Applied ethics
Applied ethics is the practical aspect of moral considerations. It is ethics with respect to real-world actions and their moral considerations in private and public life, the professions, health, technology, law, and leadership. For example, bioethics is concerned with identifying the best approach to moral issues in the life sciences, such as euthanasia, the allocation of scarce health resources, or the use of human embryos in research. Environmental ethics is concerned with ecological issues such as the responsibility of government and corporations to clean up pollution. Business ethics includes the duties of whistleblowers to the public and to their employers.
History
Applied ethics has expanded the study of ethics beyond the realms of academic philosophical discourse. The field of applied ethics, as it appears today, emerged from debate surrounding rapid medical and technological advances in the early 1970s and is now established as a subdiscipline of moral philosophy. However, applied ethics is, by its very nature, a multi-professional subject because it requires specialist understanding of the potential ethical issues in fields like medicine, business or information technology. Nowadays, ethical codes of conduct exist in almost every profession.An applied ethics approach to the examination of moral dilemmas can take many different forms but one of the most influential and most widely utilised approaches in bioethics and health care ethics is the four-principle approach developed by Tom Beauchamp and James Childress.

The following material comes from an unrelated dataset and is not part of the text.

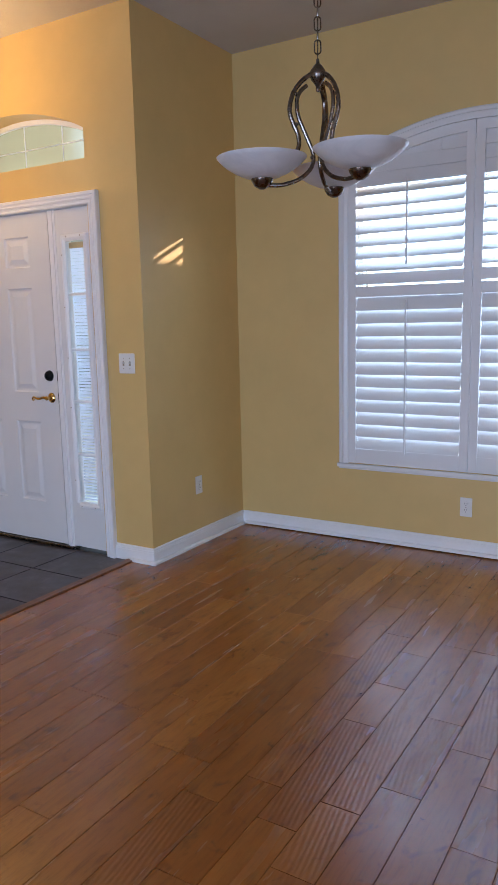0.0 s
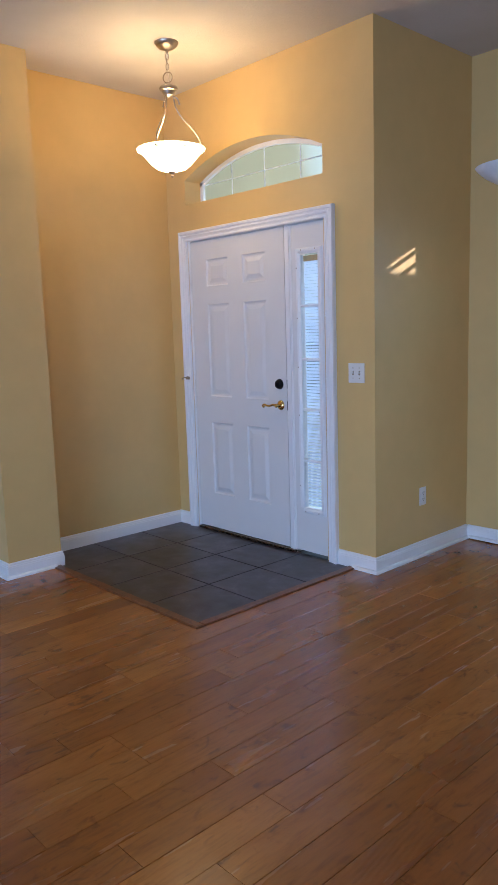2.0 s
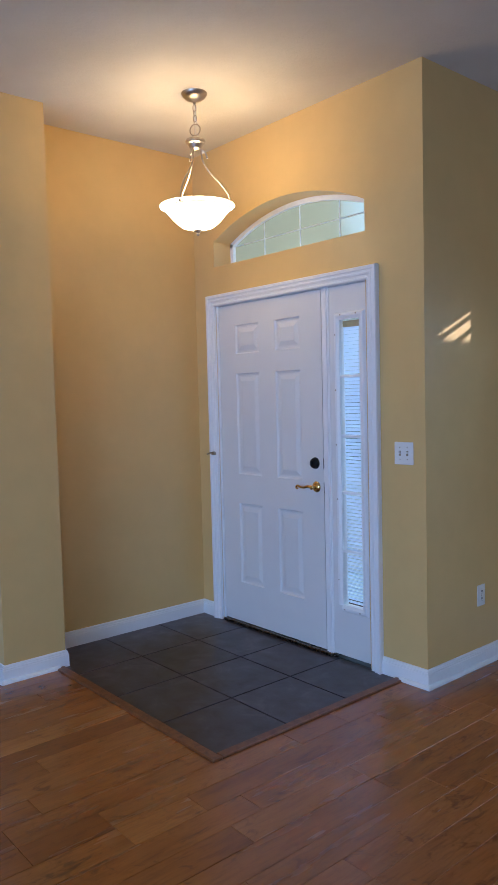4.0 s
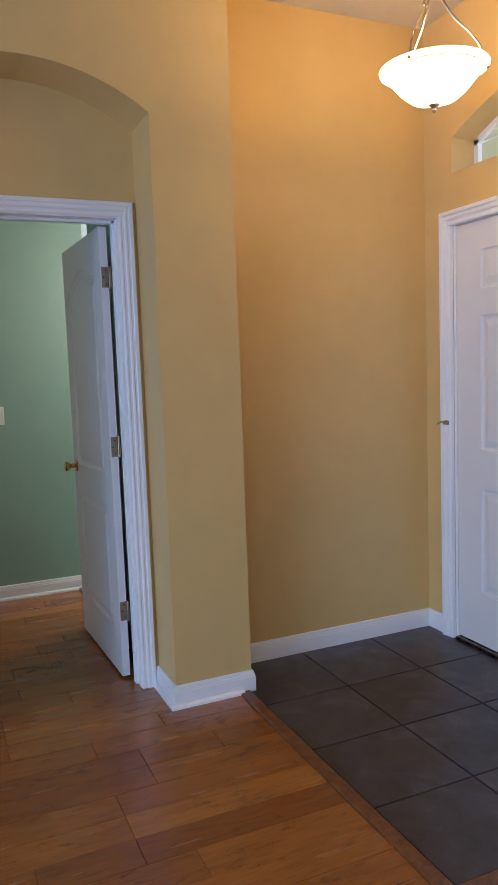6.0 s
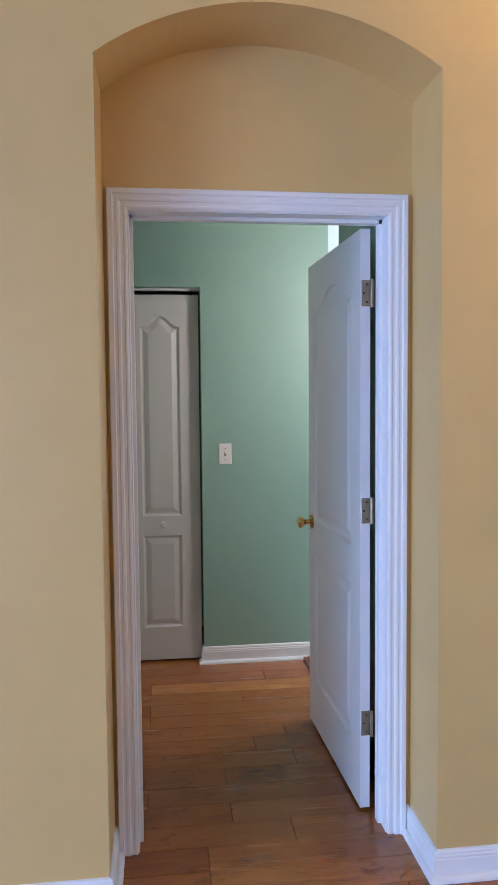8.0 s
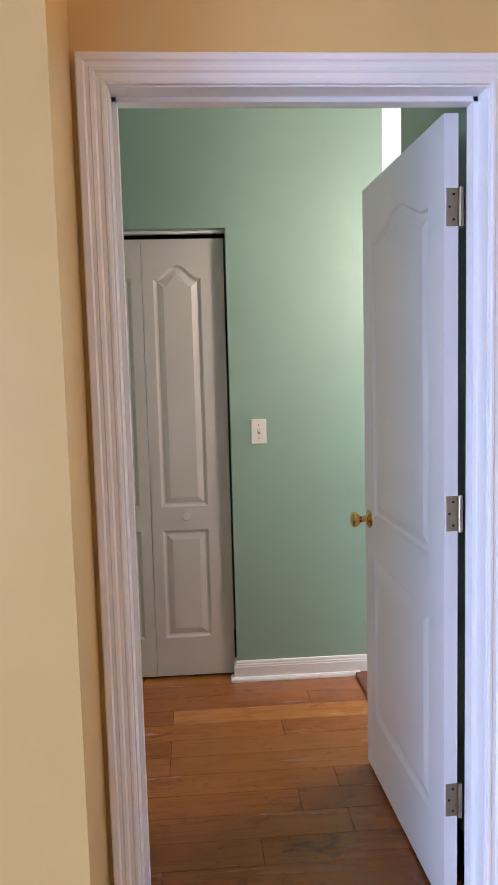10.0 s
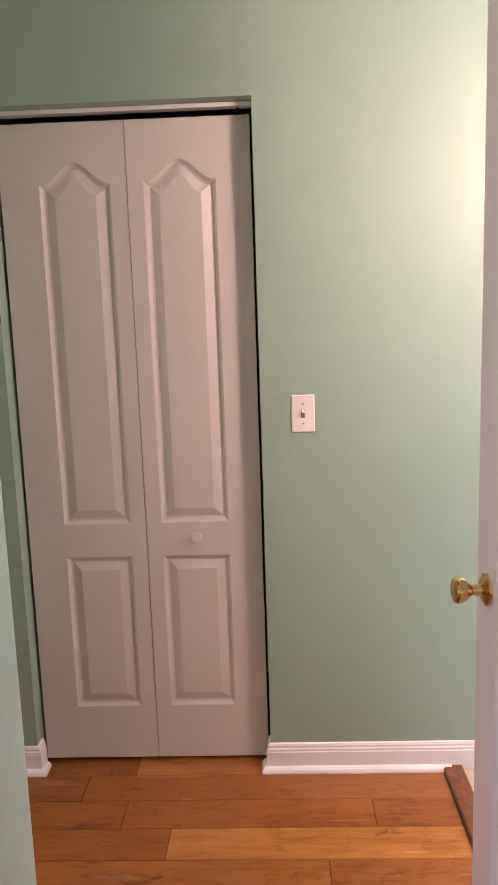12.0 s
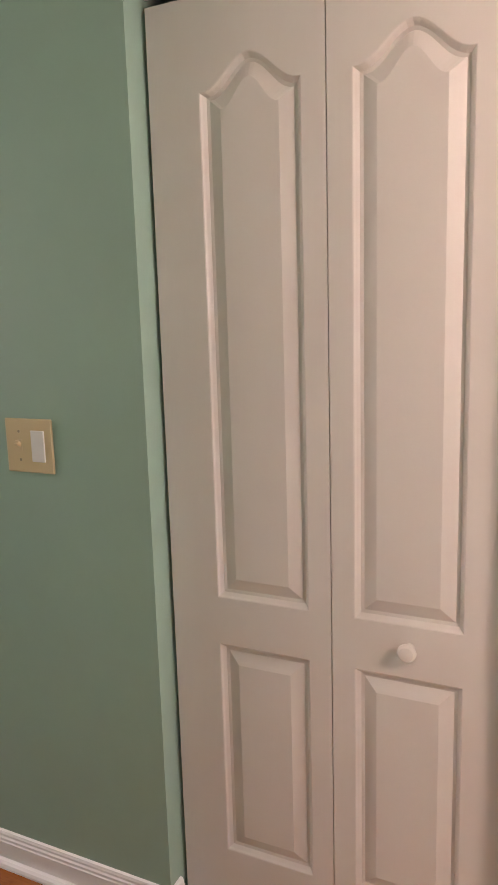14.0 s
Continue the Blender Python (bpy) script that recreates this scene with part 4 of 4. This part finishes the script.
part("finial", lathe(bmesh.new(), [(0, Z(2.368)), (0.021, Z(2.364)), (0.022, Z(2.357)), (0.012, Z(2.350)), (0.006, Z(2.346)), (0.009, Z(2.339)), (0.006, Z(2.332)), (0, Z(2.329))], 20), NICKEL, PEND, "", True)
for a in (90, 210, 330):
    part("bulb", lathe(bmesh.new(), [(0, 0.03), (0.012, 0.027), (0.02, 0.012), (0.02, 0), (0.012, -0.02), (0.011, -0.04), (0, -0.04)], 16,
                       at=(0.09 * math.cos(radians(a)), 0.09 * math.sin(radians(a)), Z(2.44))), BOWL_LIT, PEND, "", True)

# ---- dining chandelier ----
CH = thing("chandelier", (-1.11, 2.42, TOP), "unlit dark pewter chandelier with three alabaster bowls", "chandelier")
HUB = 2.172 - TOP
part("canopy", lathe(bmesh.new(), [(0.065, 0), (0.064, -0.006), (0.05, -0.02), (0.02, -0.03), (0.008, -0.036), (0, -0.036)], 32), BRONZE, CH, "", True)
zz = -0.05
k = 0
while zz > HUB + 0.075:
    part("chain_link", chain_link(bmesh.new(), (0, 0, zz), 0.042, 0.021, 0.0024, (k % 2) * math.pi / 2 + 0.5), BRONZE, CH, "", True)
    zz -= 0.0345
    k += 1
part("cord", tube(bmesh.new(), [(0.003, 0, -0.03), (-0.004, 0.003, -0.3), (0.004, -0.003, -0.55), (0, 0, HUB + 0.04)], 0.002, 6), BRONZE, CH)
part("hub", lathe(bmesh.new(), [(0, 0.05 + HUB), (0.005, 0.048 + HUB), (0.006, 0.036 + HUB), (0.014, 0.028 + HUB), (0.025, 0.012 + HUB), (0.027, 0.0 + HUB), (0.022, -0.014 + HUB), (0.012, -0.026 + HUB), (0.006, -0.036 + HUB), (0.008, -0.042 + HUB), (0.005, -0.050 + HUB), (0, -0.052 + HUB)], 24), BRONZE, CH, "", True)
view = Vector((-0.434, 0.901))
right = Vector((0.901, 0.434))
TUBE1 = [(0.016, 0.006), (0.05, -0.016), (0.081, -0.055), (0.094, -0.107), (0.082, -0.150), (0.068, -0.180), (0.064, -0.212), (0.074, -0.238), (0.088, -0.258)]
TUBE2 = [(0.036, -0.032), (0.056, -0.048), (0.069, -0.075), (0.066, -0.124), (0.038, -0.190), (0.017, -0.243), (0.024, -0.285), (0.063, -0.320), (0.117, -0.338), (0.154, -0.340), (0.186, -0.338)]
for a in (17, 137, 257):
    d = right * math.sin(radians(a)) + view * math.cos(radians(a))
    P = lambda r, z: (d.x * r, d.y * r, HUB + z)
    arm = part("arm", tube(tube(bmesh.new(), smooth_path([P(*p) for p in TUBE1], 5), 0.0075, 10), smooth_path([P(*p) for p in TUBE2], 5), 0.0068, 10), BRONZE, CH, "", True)
    for r, z in ((0.074, -0.058), (0.072, -0.150), (0.02, -0.252)):
        part("rivet", lathe(bmesh.new(), [(0, 0.007), (0.006, 0.004), (0.0075, 0), (0.006, -0.004), (0, -0.007)], 10, at=P(r, z)), BRONZE, arm, "", True)
    part("cup", lathe(bmesh.new(), [(0, -0.026), (0.010, -0.024), (0.026, -0.014), (0.034, 0.0), (0.036, 0.008), (0.030, 0.010), (0, 0.010)], 24, at=P(0.188, -0.328)), BRONZE, CH, "", True)
    bowl = lathe(bmesh.new(), [(0.000, -0.3193), (0.030, -0.3200), (0.060, -0.3135), (0.090, -0.2998), (0.118, -0.2826), (0.136, -0.2667), (0.146, -0.2566), (0.147, -0.2538), (0.142, -0.2545), (0.130, -0.2667), (0.112, -0.2811), (0.086, -0.2970), (0.058, -0.3092), (0.000, -0.3150)], 40, at=P(0.188, 0))
    part("bowl", bowl, BOWL_OFF, CH, "white alabaster glass bowl", True)

# ---- floor tiles and planks ----
TX = [-4.498, -4.055, -3.648, -3.241, -2.842]
TY = [2.178, 2.583, 2.983, 3.372]
tile_meshes = {}
G = 0.0035
for x0, x1 in zip(TX, TX[1:]):
    for y0, y1 in zip(TY, TY[1:]):
        key = (round(x1 - x0, 3), round(y1 - y0, 3))
        if key not in tile_meshes:
            tile_meshes[key] = mesh_of("tile", box(bmesh.new(), (-key[0] / 2 + G, -key[1] / 2 + G, -0.008), (key[0] / 2 - G, key[1] / 2 - G, 0.0), 0.0018), TILE)
        t = new("tile", tile_meshes[key])
        t.parent = tile_floor
        t.location = ((x0 + x1) / 2, (y0 + y1) / 2, 0.0005 * random.random())

PW = 0.127
plank_meshes = {}


def plank_mesh(length, width):
    key = (round(length, 3), round(width, 3))
    if key not in plank_meshes:
        g = 0.0006
        bm = box(bmesh.new(), (-width / 2 + g, -length / 2 + g, -0.012), (width / 2 - g, length / 2 - g, 0.0), 0.0011)
        plank_meshes[key] = mesh_of("plank", bm, WOOD)
    return plank_meshes[key]


LENGTHS = (0.3, 0.45, 0.6, 0.75, 0.9, 1.05, 1.2)
rest = bmesh.new()
rng = random.Random(11)


def lay(x0, x1, y0, y1, near):
    """Rows of boards along y; the stretch by the walk as boards of their own."""
    i = 0
    cols_n = max(1, round((x1 - x0) / PW))
    w = (x1 - x0) / cols_n
    for c in range(cols_n):
        x = x0 + (c + 0.5) * w
        y = y0
        first = True
        while y < y1 - 0.01:
            ln = rng.choice(LENGTHS)
            if first:
                ln = rng.choice((0.15, 0.3, 0.45, 0.6))
                first = False
            if y + ln > y1 - 0.12:
                ln = round(y1 - y, 3)
            if near(x, y + ln / 2):
                ob = new("plank", plank_mesh(ln, w))
                ob.parent = floor
                ob.location = (x, y + ln / 2, rng.uniform(-0.0004, 0.0004))
                ob.rotation_euler = (0, 0, math.pi if rng.random() < 0.5 else 0)
            else:
                box(rest, (x - w / 2 + 0.001, y + 0.001, -0.012), (x + w / 2 - 0.001, y + ln - 0.001, 0.0))
            y += ln


lay(-4.22, -2.79, -5.0, 2.125, lambda x, y: y > -0.2)
lay(-2.79, 4.0, -5.0, 4.37, lambda x, y: y > 0.6 and x < 0.3)
lay(-4.6, -4.22, 0.852, 1.842, lambda x, y: True)
lay(CX - 0.1, -4.6, -2.2, 1.80, lambda x, y: y > 0.2)
boards = part("floorboards", rest, WOOD, floor)
boards["kind"] = "stuff"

The four-principle approach, commonly termed principlism, entails consideration and application of four prima facie ethical principles: autonomy, non-maleficence, beneficence, and justice.
Underpinning theory
Applied ethics is distinguished from normative ethics, which concerns standards for right and wrong behavior, and from meta-ethics, which concerns the nature of ethical properties, statements, attitudes, and judgments.Whilst these three areas of ethics appear to be distinct, they are also interrelated. The use of an applied ethics approach often draws upon these normative ethical theories:
- Consequentialist ethics, which hold that the rightness of acts depends only on their consequences. The paradigmatic consequentialist theory is utilitarianism, which classically holds that whether an act is morally right depends on whether it maximizes net aggregated psychological wellbeing. This theory's main developments came from Jeremy Bentham and John Stuart Mill who distinguished between act and rule utilitarianism. Notable later developments were made by Henry Sidgwick who introduced the significance of motive or intent, and R. M. Hare who introduced the significance of preference in utilitarian decision-making. Other forms of consequentialism include prioritarianism.
- Deontological ethics, which hold that acts have an inherent rightness or wrongness regardless of their context or consequences. This approach is epitomized by Immanuel Kant's notion of the categorical imperative, which was the centre of Kant's ethical theory based on duty. Another key deontological theory is natural law, which was heavily developed by Thomas Aquinas and is an important part of the Catholic Church's teaching on morals. Threshold deontology holds that rules ought to govern up to a point despite adverse consequences; but when the consequences become so dire that they cross a stipulated threshold, consequentialism takes over.
- Virtue ethics, derived from Aristotle's and Confucius' notions, which asserts that the right action will be that chosen by a suitably 'virtuous' agent.
Applied ethics was later distinguished from the nascent applied epistemology, which is also under the umbrella of applied philosophy. While the former was concerned with the practical application of moral considerations, the latter focuses on the application of epistemology in solving practical problems.